By contrast, the report found that Berlin startups raised about 80 percent less funding than those in Silicon Valley.

A window to Europe

That's not to say that, for startups, Berlin is an also-ran. In fact, some Israeli entrepreneurs are finding that the city can be ideal as a European beachhead of sorts.

"The biggest challenge for Tel Aviv startups is that there's no local market for them," Weisfeld said. "So they need very quickly to get to the US, Europe, or Asia.

"Israeli startups are finding out that Berlin is a great window for them to go into Europe."

Harel would agree. He sees the advantage of being in Berlin, he said, "because I can approach the European market, and everything is accessible to me".

Perhaps as an added bonus, Harel finds that in Berlin, startup life can be a bit less frenetic than it is in Tel Aviv. "It's easier here to keep a life-work balance," he said.

Plus, because the cost of living in Berlin is relatively low, it can be much more affordable for cash-starved startups then expanding to another European startup ecosystem, such as London or Stockholm.

Conquering the German market

"We're now planning on conquering the German market," said Yonatan Zur, co-founder of Screemo, a startup that links advertising across large displays and smartphones.

Screemo was launched out of Tel Aviv, and is now participating in Deutsche Telekom's Fit4Europe program, which is part of the telco's Berlin-based hub:raum accelerator.
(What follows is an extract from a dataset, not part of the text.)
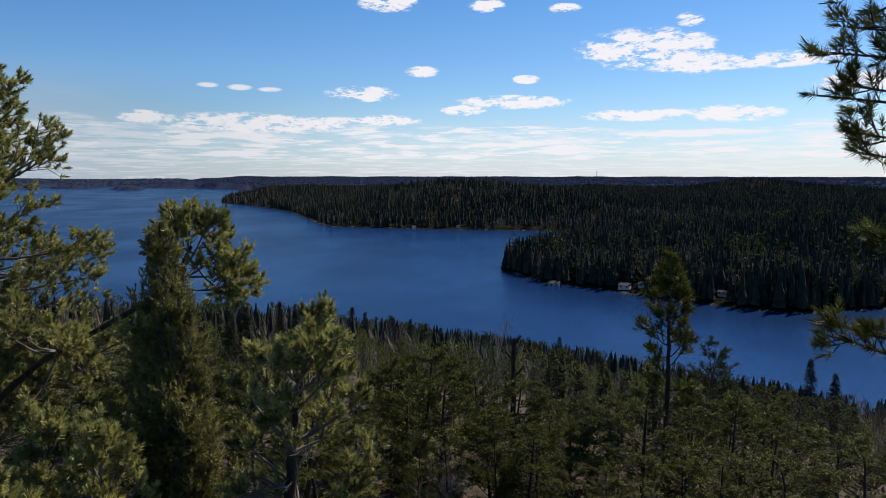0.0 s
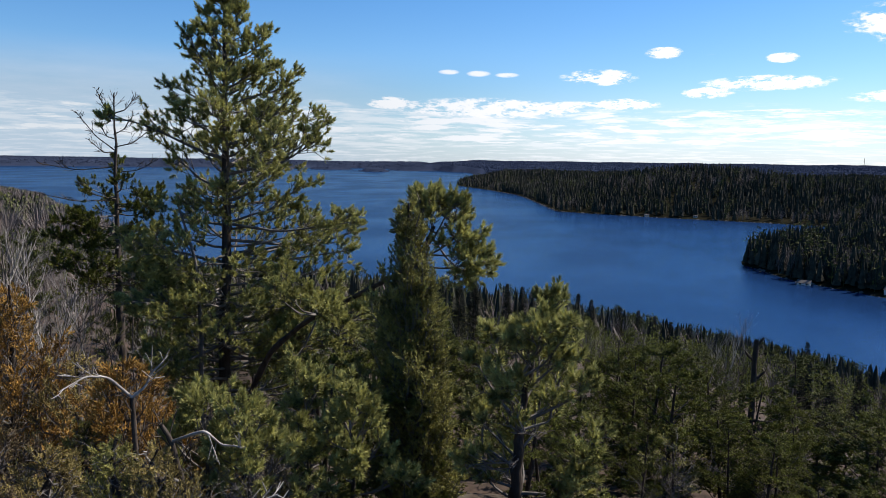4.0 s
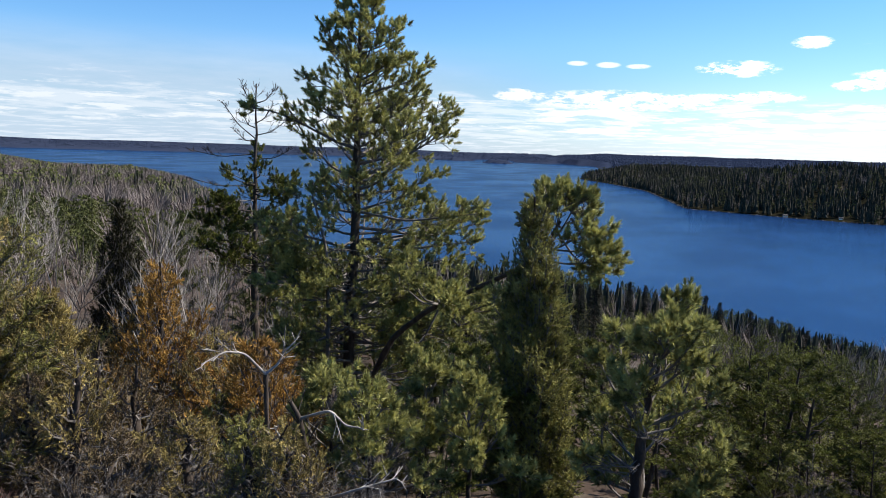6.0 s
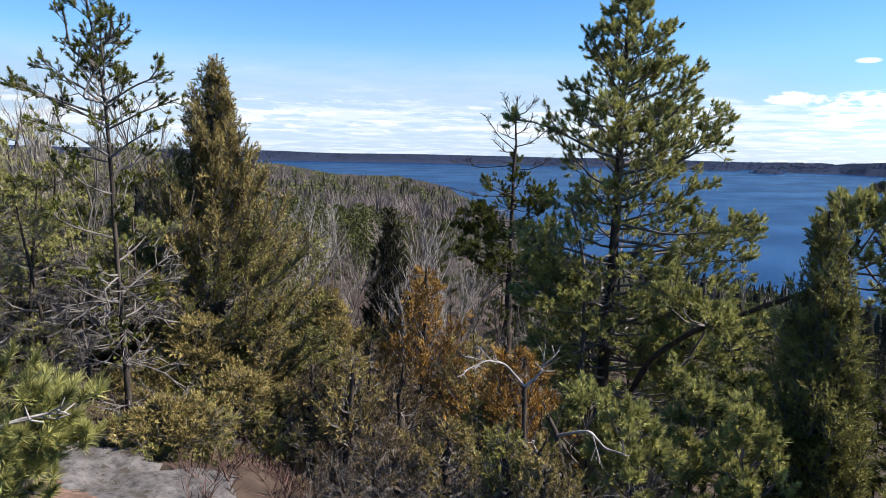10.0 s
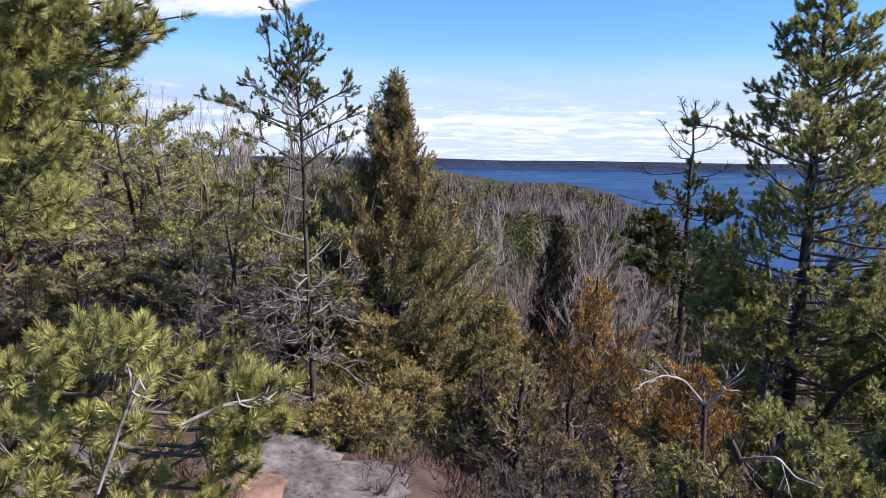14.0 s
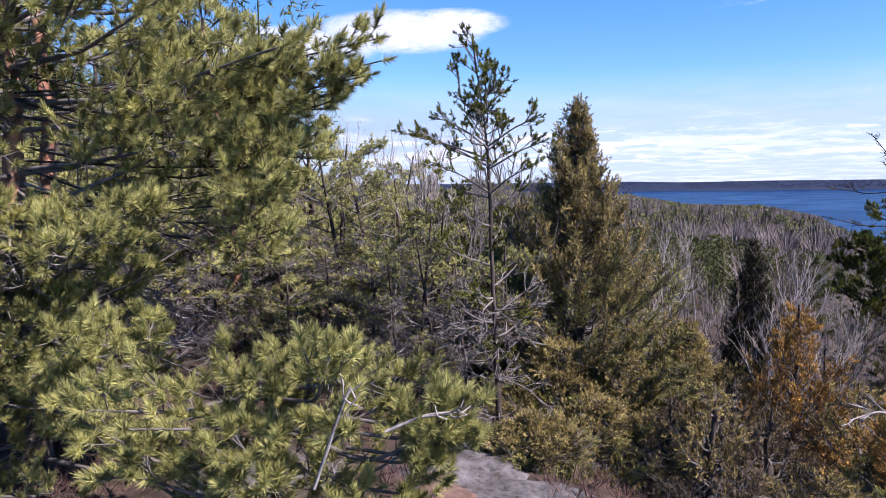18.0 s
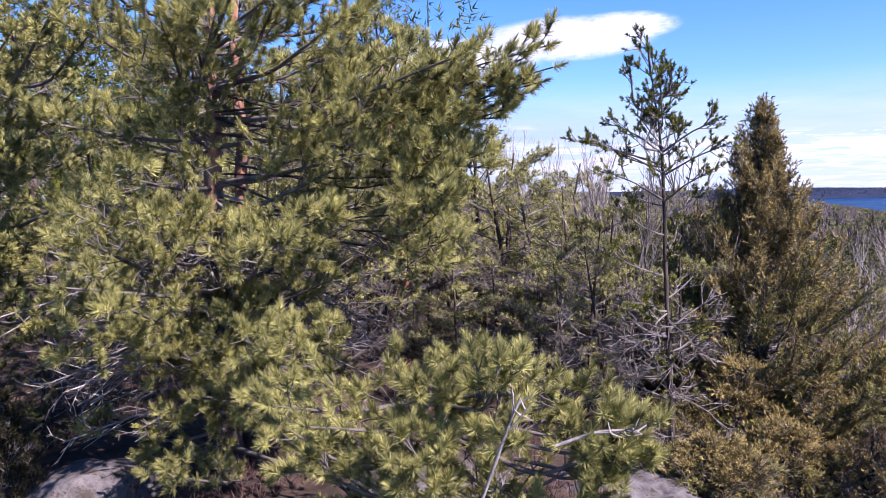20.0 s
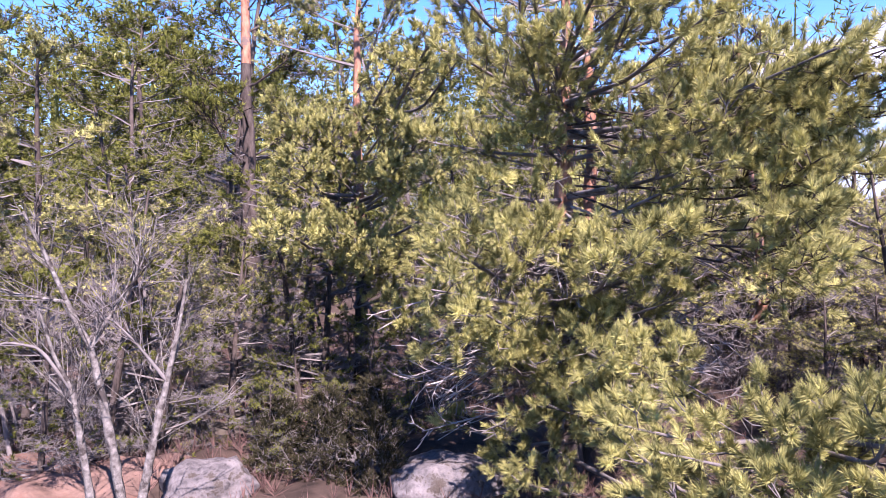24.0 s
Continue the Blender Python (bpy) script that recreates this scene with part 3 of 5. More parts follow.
for name, az0, az1, d0, d1, n, corners in (("cape_forest", -38, 0, 330, 800, 15500, CAPE), ("far_cape_forest", -36, 20, 780, 1500, 20000, FAR_CAPE), ("far_cape_forest", -36, 20, 1500, 2700, 22000, FAR_CAPE)):
    x, y = scatter(rg, n, az0, az1, d0, d1, lambda x, y: (inside(x, y, corners) > 3) & clear_of_cabins(x, y))
    mix = 0.9 * wavy(x, y, 170, 31) + 0.5 * wavy(x, y, 60, 32) + rand(x, -0.7, 0.7)
    k = mix > -0.32
    k0 = k & (np.hypot(x, y) > 1200)
    if k0.any():
        wood(name, SPRUCES, x[k0], y[k0], rand(x[k0], 10, 18), rand(x[k0], 0.9, 1.4), SPRUCE_FAR, "dark spruce forest far along a cape")
    k = k & ~k0
    wood(name, CAPE_FIRS, x[k], y[k], rand(x[k], 9, 19), rand(x[k], 0.7, 1.15), SPRUCE_FAR, "dark spruce forest on a cape across the lake")
    k2 = (mix <= -0.32) & (mix > -0.48)
    wood(name, CAPE_PINES, x[k2], y[k2], rand(x[k2], 12, 20), rand(x[k2], 0.9, 1.3), PINE_FAR, "pine forest on a cape across the lake")
    k3 = mix <= -0.48
    wood(name, CAPE_BARES, x[k3], y[k3], rand(x[k3], 9, 16), rand(x[k3], 0.9, 1.4), BARE_FAR, "leafless birch wood on a cape across the lake")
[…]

For Screemo, Zur sees Berlin as a great place from which to access a relatively untapped market. With a GDP of $3.4tr and some of the world's largest corporations, along with a huge range of small and medium enterprises — the Mittelstand — Germany's economy is the biggest in Europe, but one which many Israeli startups have traditionally tended to avoid.

"Germany is a very big market," Zur said, "but a lot of Israeli companies skip it, mostly because of the language."

For this, the Plug and Play accelerator has been an asset; the accelerator's staff has helped introduced Screemo to potential clients, easing communication.

Indeed, Harel, who participated in Axel Springer's Plug and Play accelerator earlier this year, advises startups who want to break into Berlin to find an accelerator early. "They'll get access to all the people they don't know yet," he said, "and it will open doors for them."

Beyond the language, Zur noted that for some Israelis, small business culture differences, such as how to dress when going to meetings in Germany, can be tricky, at least compared to the US. (Screemo is also working on developing a US presence as well.) "In the US, we know how to act; in Germany we're not sure about it," he said.

"The main issue is that there's not a lot of information in Israel regarding Germany from this point of view."

Even so, with the language and cultural differences notwithstanding, "we find it much easier to communicate with Germans, both on the personal level, and also when doing business," Zur said, "even though the cultures are quite different."

Specifically, Zur said that Germans are more likely to give honest feedback, in his experience.

"If they like something, we'll know it," he said. "If they don't like it, they'll tell us. In the US, it can be harder to read people."